EROL TOKSOY

EROL TOKSOY


Zor zamanlarda futbol

29 Şubat 2020 - 22:35

Antalya’da sahaya çıkan 22 kişi zaman zaman futbol oynamaya çalışsalar da aslında onların da hocaların da taraftarların da kısacası hepimizin aklı şehitlerimizdeydi. Bu vesileyle bir kez daha evlatlarını kaybeden acılı ailelere başsağlığı diliyorum.

Dengeyi bozan Fenerbahçe

Oyun iki takımında hedefsizliğine yakışır şekilde orta saha disiplini olmadan oynandı. Fenerbahçe zaten geçen hafta sezonun maçını kaybettiği için bu hafta rotasyonla sahaya çıktı. Bu bağlamda ilk yarı biraz üstün gözükse de geçiş oyununda ahenkli pozisyonlar yakalayamadı. Antalyaspor ise düşme hattıyla arasındaki 2 maçlık krediye güvenerek oyunu soğutmayı ve ileri üçlüsünü kontratakla beslemeyi tercih etti. İlk yarıda kanat üçgenlerini biraz daha verimli kullanan Fenerbahçe, Antalyaspor defansının dengesini bozduğu bir pozisyonda Ozan Tufan’ı arkaya kaçırarak Vedat’la golü buldu ve devreye moralli girdi.

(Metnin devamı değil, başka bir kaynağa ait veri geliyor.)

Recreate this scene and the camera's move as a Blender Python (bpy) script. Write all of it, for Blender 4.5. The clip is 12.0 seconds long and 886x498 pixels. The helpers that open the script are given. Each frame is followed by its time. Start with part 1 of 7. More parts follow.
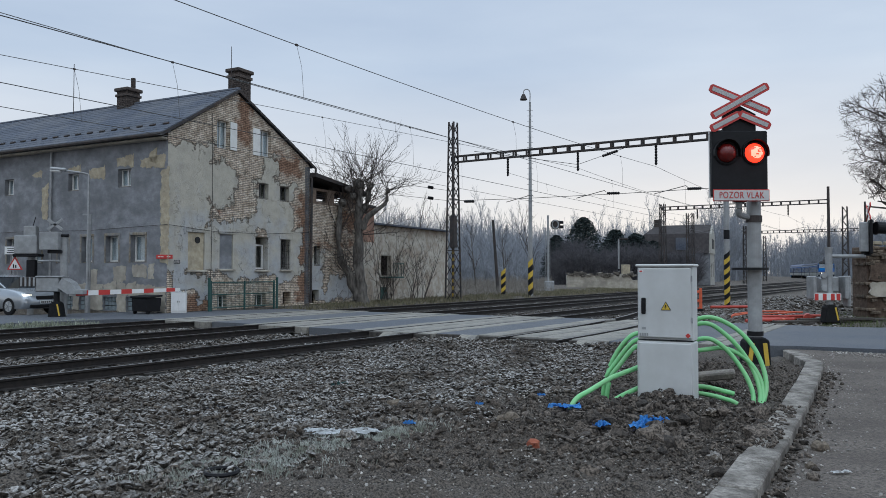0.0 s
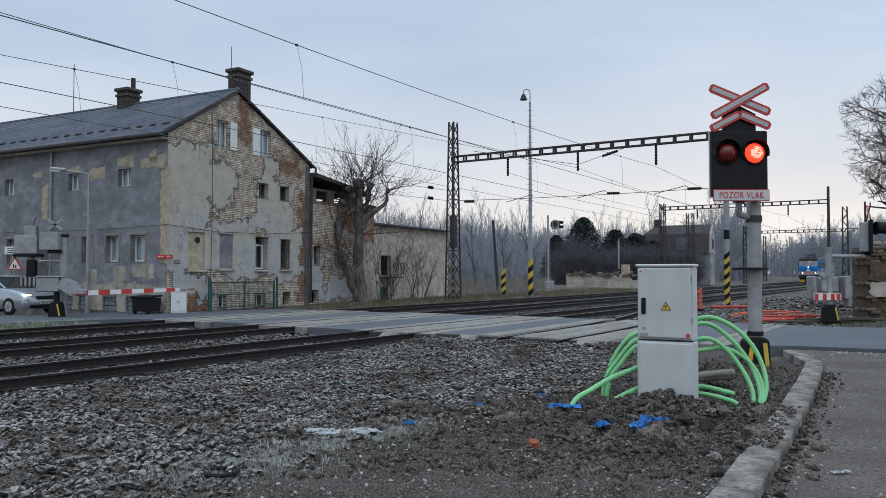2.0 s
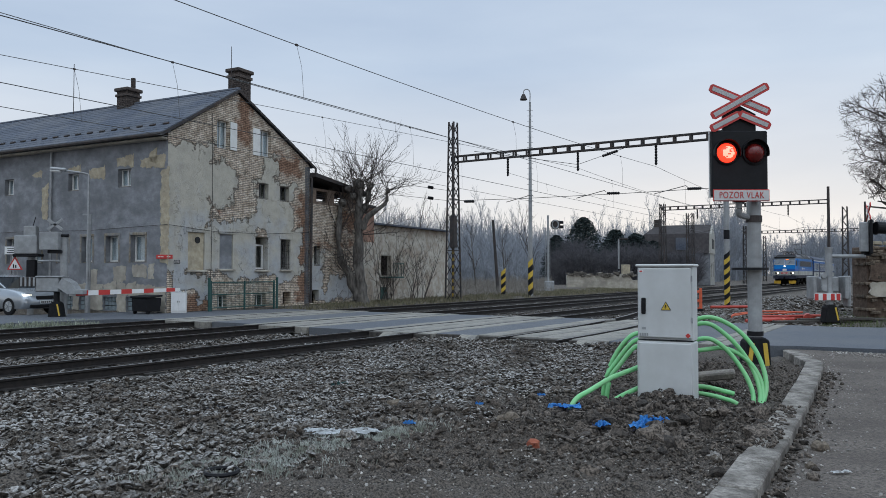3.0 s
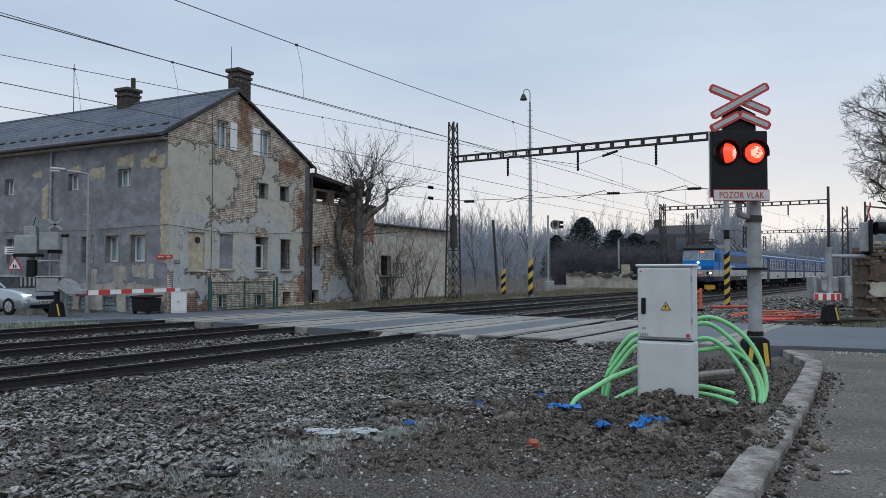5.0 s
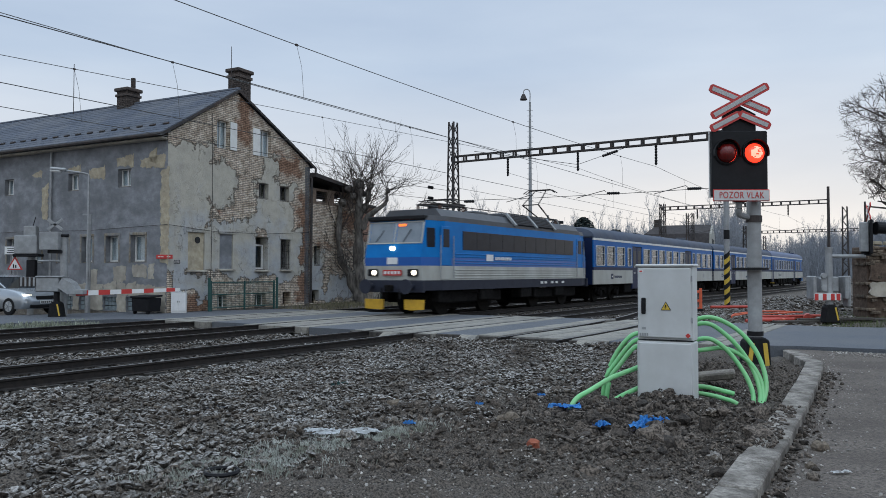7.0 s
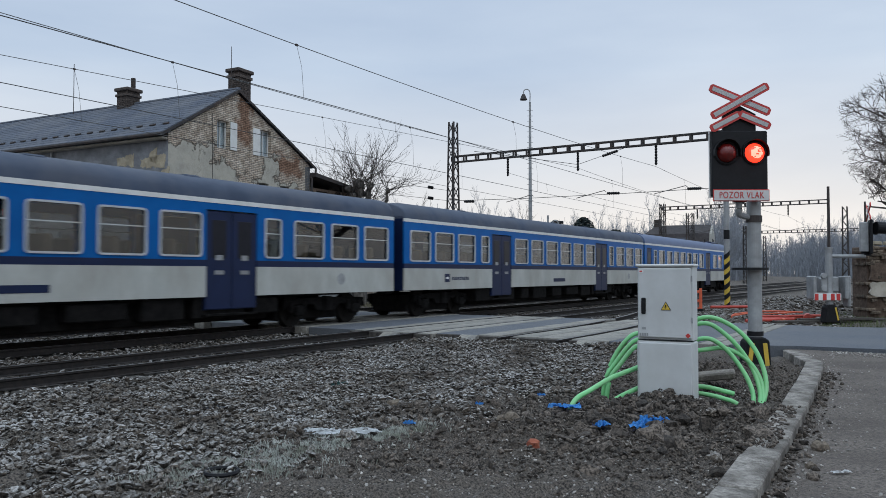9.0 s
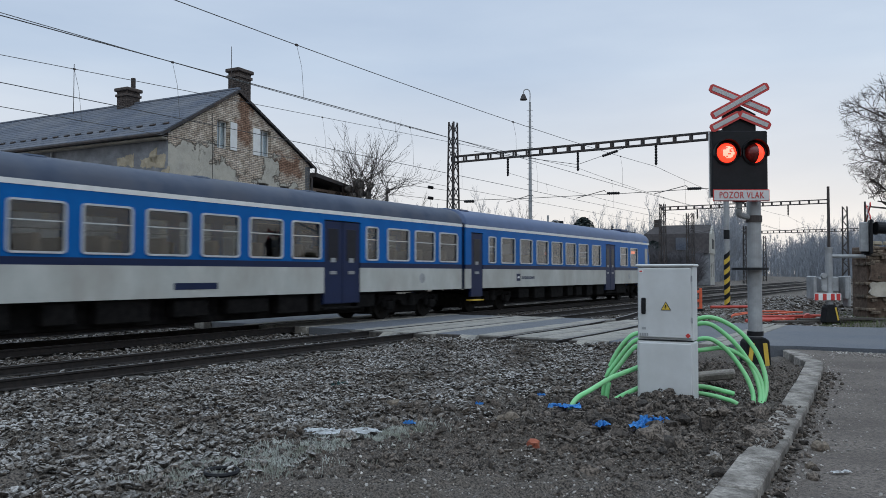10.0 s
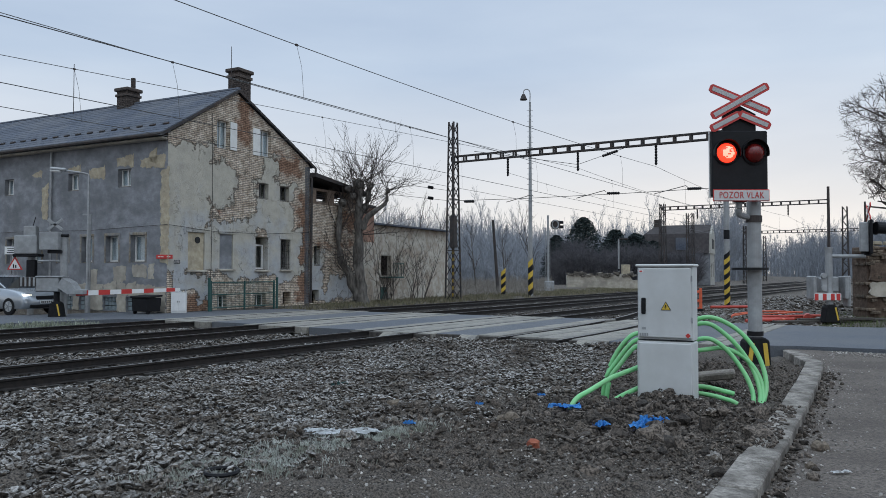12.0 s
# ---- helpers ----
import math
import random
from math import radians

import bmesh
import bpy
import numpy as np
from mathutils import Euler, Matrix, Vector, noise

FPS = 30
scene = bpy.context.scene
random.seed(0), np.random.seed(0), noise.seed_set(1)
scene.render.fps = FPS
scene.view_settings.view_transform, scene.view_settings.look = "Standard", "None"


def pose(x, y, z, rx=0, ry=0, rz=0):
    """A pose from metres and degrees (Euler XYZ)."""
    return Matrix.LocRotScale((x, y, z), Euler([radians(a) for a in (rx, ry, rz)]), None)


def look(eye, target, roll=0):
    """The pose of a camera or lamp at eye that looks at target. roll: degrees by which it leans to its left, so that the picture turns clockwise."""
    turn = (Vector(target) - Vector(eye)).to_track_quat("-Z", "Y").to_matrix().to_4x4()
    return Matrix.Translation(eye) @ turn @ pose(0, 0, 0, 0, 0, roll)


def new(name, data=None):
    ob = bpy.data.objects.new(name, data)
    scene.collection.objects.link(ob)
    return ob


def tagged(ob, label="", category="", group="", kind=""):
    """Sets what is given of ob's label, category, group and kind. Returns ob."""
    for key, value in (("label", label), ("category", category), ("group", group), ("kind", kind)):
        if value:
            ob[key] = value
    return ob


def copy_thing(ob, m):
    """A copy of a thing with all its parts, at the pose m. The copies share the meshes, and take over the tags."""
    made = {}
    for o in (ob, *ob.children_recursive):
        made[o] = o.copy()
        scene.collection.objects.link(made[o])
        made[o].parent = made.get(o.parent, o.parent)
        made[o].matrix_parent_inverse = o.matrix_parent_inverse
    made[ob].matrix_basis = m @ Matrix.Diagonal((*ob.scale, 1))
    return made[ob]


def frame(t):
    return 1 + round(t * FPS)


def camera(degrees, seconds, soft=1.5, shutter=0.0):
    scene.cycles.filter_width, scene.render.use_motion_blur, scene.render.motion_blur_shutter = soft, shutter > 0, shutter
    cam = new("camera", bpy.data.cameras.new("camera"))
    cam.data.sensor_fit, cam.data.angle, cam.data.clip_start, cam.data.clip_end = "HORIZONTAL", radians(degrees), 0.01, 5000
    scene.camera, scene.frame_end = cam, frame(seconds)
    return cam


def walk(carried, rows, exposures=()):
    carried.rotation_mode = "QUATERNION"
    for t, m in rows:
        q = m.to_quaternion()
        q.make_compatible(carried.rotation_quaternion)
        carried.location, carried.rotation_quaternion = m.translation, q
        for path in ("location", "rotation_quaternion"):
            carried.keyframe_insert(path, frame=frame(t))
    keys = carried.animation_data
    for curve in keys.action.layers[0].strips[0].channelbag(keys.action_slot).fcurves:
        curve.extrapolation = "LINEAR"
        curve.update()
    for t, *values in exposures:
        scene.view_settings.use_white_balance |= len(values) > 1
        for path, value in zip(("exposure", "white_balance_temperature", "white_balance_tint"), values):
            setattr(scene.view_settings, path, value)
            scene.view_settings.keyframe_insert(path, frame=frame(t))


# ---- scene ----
cam = camera(59.38, 12.0, soft=0.5, shutter=0.18)
EYE = pose(0, 0, 1.53, 91.79, 0, 0)
walk(cam, [(0.0, EYE), (12.0, EYE)])

# ---- world and sun: a thin overcast winter sky ----
world = bpy.data.worlds.new("sky")
scene.world = world
world.use_nodes = True
wn, wl = world.node_tree.nodes, world.node_tree.links
wn.clear()
w_out = wn.new("ShaderNodeOutputWorld")
w_bg = wn.new("ShaderNodeBackground")
w_sky = wn.new("ShaderNodeTexSky")
w_sky.sky_type = "NISHITA"
w_sky.sun_disc = False
w_sky.sun_elevation = radians(9)
w_sky.sun_rotation = radians(20)
w_co = wn.new("ShaderNodeTexCoord")
w_sep = wn.new("ShaderNodeSeparateXYZ")
w_ramp = wn.new("ShaderNodeValToRGB")
w_map = wn.new("ShaderNodeMapping")
w_noise = wn.new("ShaderNodeTexNoise")
w_cl = wn.new("ShaderNodeMixRGB")
w_add = wn.new("ShaderNodeMixRGB")
w_sc = wn.new("ShaderNodeMixRGB")
w_sc.blend_type = "MULTIPLY"
w_sc.inputs[0].default_value = 1
w_sc.inputs[2].default_value = (0.10, 0.10, 0.10, 1)
w_add.blend_type = "MIX"
w_add.inputs[0].default_value = 0.985
wl.new(w_co.outputs["Generated"], w_sep.inputs[0])
wl.new(w_sep.outputs["Z"], w_ramp.inputs[0])
r = w_ramp.color_ramp
r.elements[0].position, r.elements[0].color = 0.0, (0.60, 0.62, 0.65, 1)
r.elements[1].position, r.elements[1].color = 1.0, (1.02, 1.24, 1.52, 1)
for pos, col in ((0.06, (0.80, 0.79, 0.785, 1)), (0.13, (0.655, 0.695, 0.755, 1)), (0.25, (0.50, 0.60, 0.74, 1)), (0.38, (0.47, 0.57, 0.72, 1)), (0.62, (0.76, 0.93, 1.14, 1))):
    e = r.elements.new(pos)
    e.color = col
w_map.inputs["Scale"].default_value = (1.6, 1.6, 7.0)
wl.new(w_co.outputs["Generated"], w_map.inputs[0])
wl.new(w_map.outputs[0], w_noise.inputs["Vector"])
w_noise.inputs["Scale"].default_value = 1.7
w_noise.inputs["Detail"].default_value = 5
w_noise.inputs["Roughness"].default_value = 0.5
w_cl.blend_type = "SOFT_LIGHT"
w_cl.inputs[0].default_value = 0.45
wl.new(w_ramp.outputs[0], w_cl.inputs[1])
wl.new(w_noise.outputs["Fac"], w_cl.inputs[2])
wl.new(w_sky.outputs[0], w_sc.inputs[1])
wl.new(w_sc.outputs[0], w_add.inputs[1])
wl.new(w_cl.outputs[0], w_add.inputs[2])
wl.new(w_add.outputs[0], w_bg.inputs["Color"])
w_bg.inputs["Strength"].default_value = 1.08
wl.new(w_bg.outputs[0], w_out.inputs["Surface"])

sun_data = bpy.data.lights.new("sun", "SUN")
sun_data.energy, sun_data.angle, sun_data.color = 0.6, radians(60), (0.92, 0.97, 1.0)
sun = new("sun", sun_data)
sun.matrix_world = look((10, -60, 75), (0, 0, 0))
scene.view_settings.exposure = 0.0


# ---- materials ----
def mat(name, col, rough=0.8, col2=None, scale=6.0, detail=6.0, bump=0.15, bscale=None, metal=0.0, stretch=(1, 1, 1),
        stain=None, sscale=0.5, samt=0.5, island=0.0, rnd=0.0, lo=0.35, hi=0.65, emit=None, estr=1.0, spec=None, trans=0.0):
    """Two scales of noise colour, relief, an optional large stain and a spread between pieces."""
    m = bpy.data.materials.new(name)
    m.use_nodes = True
    n, l = m.node_tree.nodes, m.node_tree.links
    b = n["Principled BSDF"]
    b.inputs["Roughness"].default_value = rough
    b.inputs["Metallic"].default_value = metal
    if spec is not None:
        b.inputs["Specular IOR Level"].default_value = spec
    if trans:
        b.inputs["Transmission Weight"].default_value = trans
    if emit:
        b.inputs["Emission Color"].default_value = (*emit, 1)
        b.inputs["Emission Strength"].default_value = estr
    b.inputs["Base Color"].default_value = (*col, 1)
    co = n.new("ShaderNodeTexCoord")
    mp = n.new("ShaderNodeMapping")
    mp.inputs["Scale"].default_value = stretch
    l.new(co.outputs["Object"], mp.inputs[0])
    out = None
    if col2:
        t = n.new("ShaderNodeTexNoise")
        t.inputs["Scale"].default_value = scale
        t.inputs["Detail"].default_value = detail
        t.inputs["Roughness"].default_value = 0.62
        l.new(mp.outputs[0], t.inputs["Vector"])
        rp = n.new("ShaderNodeValToRGB")
        rp.color_ramp.elements[0].position, rp.color_ramp.elements[0].color = lo, (*col, 1)
        rp.color_ramp.elements[1].position, rp.color_ramp.elements[1].color = hi, (*col2, 1)
        l.new(t.outputs["Fac"], rp.inputs[0])
        out = rp.outputs[0]
    if stain:
        t2 = n.new("ShaderNodeTexNoise")
        t2.inputs["Scale"].default_value = sscale
        t2.inputs["Detail"].default_value = 7
        t2.inputs["Roughness"].default_value = 0.6
        l.new(mp.outputs[0], t2.inputs["Vector"])
        r2 = n.new("ShaderNodeValToRGB")
        r2.color_ramp.elements[0].position, r2.color_ramp.elements[1].position = 0.42, 0.62
        l.new(t2.outputs["Fac"], r2.inputs[0])
        mu = n.new("ShaderNodeMath")
        mu.operation = "MULTIPLY"
        mu.inputs[1].default_value = samt
        l.new(r2.outputs[0], mu.inputs[0])
        mx = n.new("ShaderNodeMixRGB")
        l.new(mu.outputs[0], mx.inputs[0])
        if out:
            l.new(out, mx.inputs[1])
        else:
            mx.inputs[1].default_value = (*col, 1)
        mx.inputs[2].default_value = (*stain, 1)
        out = mx.outputs[0]
    if island or rnd:
        src = n.new("ShaderNodeNewGeometry").outputs["Random Per Island"] if island else n.new("ShaderNodeObjectInfo").outputs["Random"]
        amt = island or rnd
        mr = n.new("ShaderNodeMapRange")
        mr.inputs["To Min"].default_value, mr.inputs["To Max"].default_value = 1 - amt, 1 + amt
        l.new(src, mr.inputs["Value"])
        hv = n.new("ShaderNodeHueSaturation")
        l.new(mr.outputs[0], hv.inputs["Value"])
        if out:
            l.new(out, hv.inputs["Color"])
        else:
            hv.inputs["Color"].default_value = (*col, 1)
        out = hv.outputs[0]
    if out:
        l.new(out, b.inputs["Base Color"])
    if bump:
        t3 = n.new("ShaderNodeTexNoise")
        t3.inputs["Scale"].default_value = bscale or scale * 4
        t3.inputs["Detail"].default_value = 5
        l.new(mp.outputs[0], t3.inputs["Vector"])
        bp = n.new("ShaderNodeBump")
        bp.inputs["Strength"].default_value = bump
        bp.inputs["Distance"].default_value = 0.02
        l.new(t3.outputs["Fac"], bp.inputs["Height"])
        l.new(bp.outputs[0], b.inputs["Normal"])
    return m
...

Ozan maç boyunca 4 kez adam geçerek bu alanda 22 kişinin en iyisi olurken doğru kullanıldığı zamanlarda hep katkı sağlayabileceğinin sinyallerini verdi.

Gerçekleri hatırlatan Antalyaspor

İkinci yarıda ise maalesef korkulan oldu. Bugün takımın başında bulunmayan Ersun Yanal ve yönetimin 1.5 sezonluk ortaklıklarının ne kadar kekremsi ve etkisiz bir takımı doğurduğunu izledik. 1-0 geride olmanın doğal sonucu olarak oyunu bir nebze hareketlendirip ileride kalabalıklaşan Antalyaspor, Fenerbahçe’nin savunma zaaflarının büyüklüğünden faydalanarak 5 dakikada 2-1 öne geçti. Oyuna forvet arkası başlayan Podolski sadece 18 pas yapmasına rağmen 2 asistle takımını öne geçirmeyi başardı.

Bu noktada Fenerbahçe’nin saha içi dağınıklığının ve kırılganlığının ne kadar büyük boyutlara ulaştığını izledik. Oyun disiplininden tamamen koparak 2. bölgede amaçsızca paslaşan takım, 95. dakikadaki doldur boşalt sonucu gelen gole kadar, neredeyse pozisyona bile giremedi. Elbette bu noktada oyuncuların yeterince konsantre olmayışları da etkiliydi. Üstüne üstlük Jailson, Hasan Ali, Ekici, Falette gibi oyuncular için kendi pozisyonlarında adeta sezonun yeni başlayışı da etkendi. Fakat 24. Hafta olmasına rağmen Fenerbahçe oyun disiplininden bu kadar kopuk bir ikinci yarı geçirecekse artık radikal kararlar almanın vakti gelmiştir.

Hoca ve sonrası

Bugün oynanan oyunla bir kez daha anladık ki taraftarın teveccühü ile takımın başına gelen Ersun Yanal, ne yönetim, ne takım bazında yeterli desteği ve saygıyı asla göremeyecek. Bunun sebepleri ve olası sonuçları ayrıca tartışılır ama hocanın hem saha içini, hem dışını, hem kulübeyi hem Samandırayı hem de yönetim kurulunu kaybettiği çok açık. Onu bu mevkiye getiren tribünlerin de sevgisini kaybetmemesi için en kısa sürede istifa etmesi iki tarafın da iyiliğine olacaktır. Hoca ilerleyen kariyerinde bu 1.5 senedeki hatalarını tekrarlamadan, kendini futbolun yeni doğruları konusunda eğitirse, elbette bir gün yeniden sevdasının başına geçme şansı olacaktır.

O güne kadar Fenerbahçe yönetimini kendi vizyonu doğrultusunda yeni bir sportif direktör ve onun futbol aklını sahaya taşıyacak teknik direktör seçimi konusunda özgür bırakmak ve bir süreliğine sonuçlardan bağımsız kredi vermek hepimizin görevidir.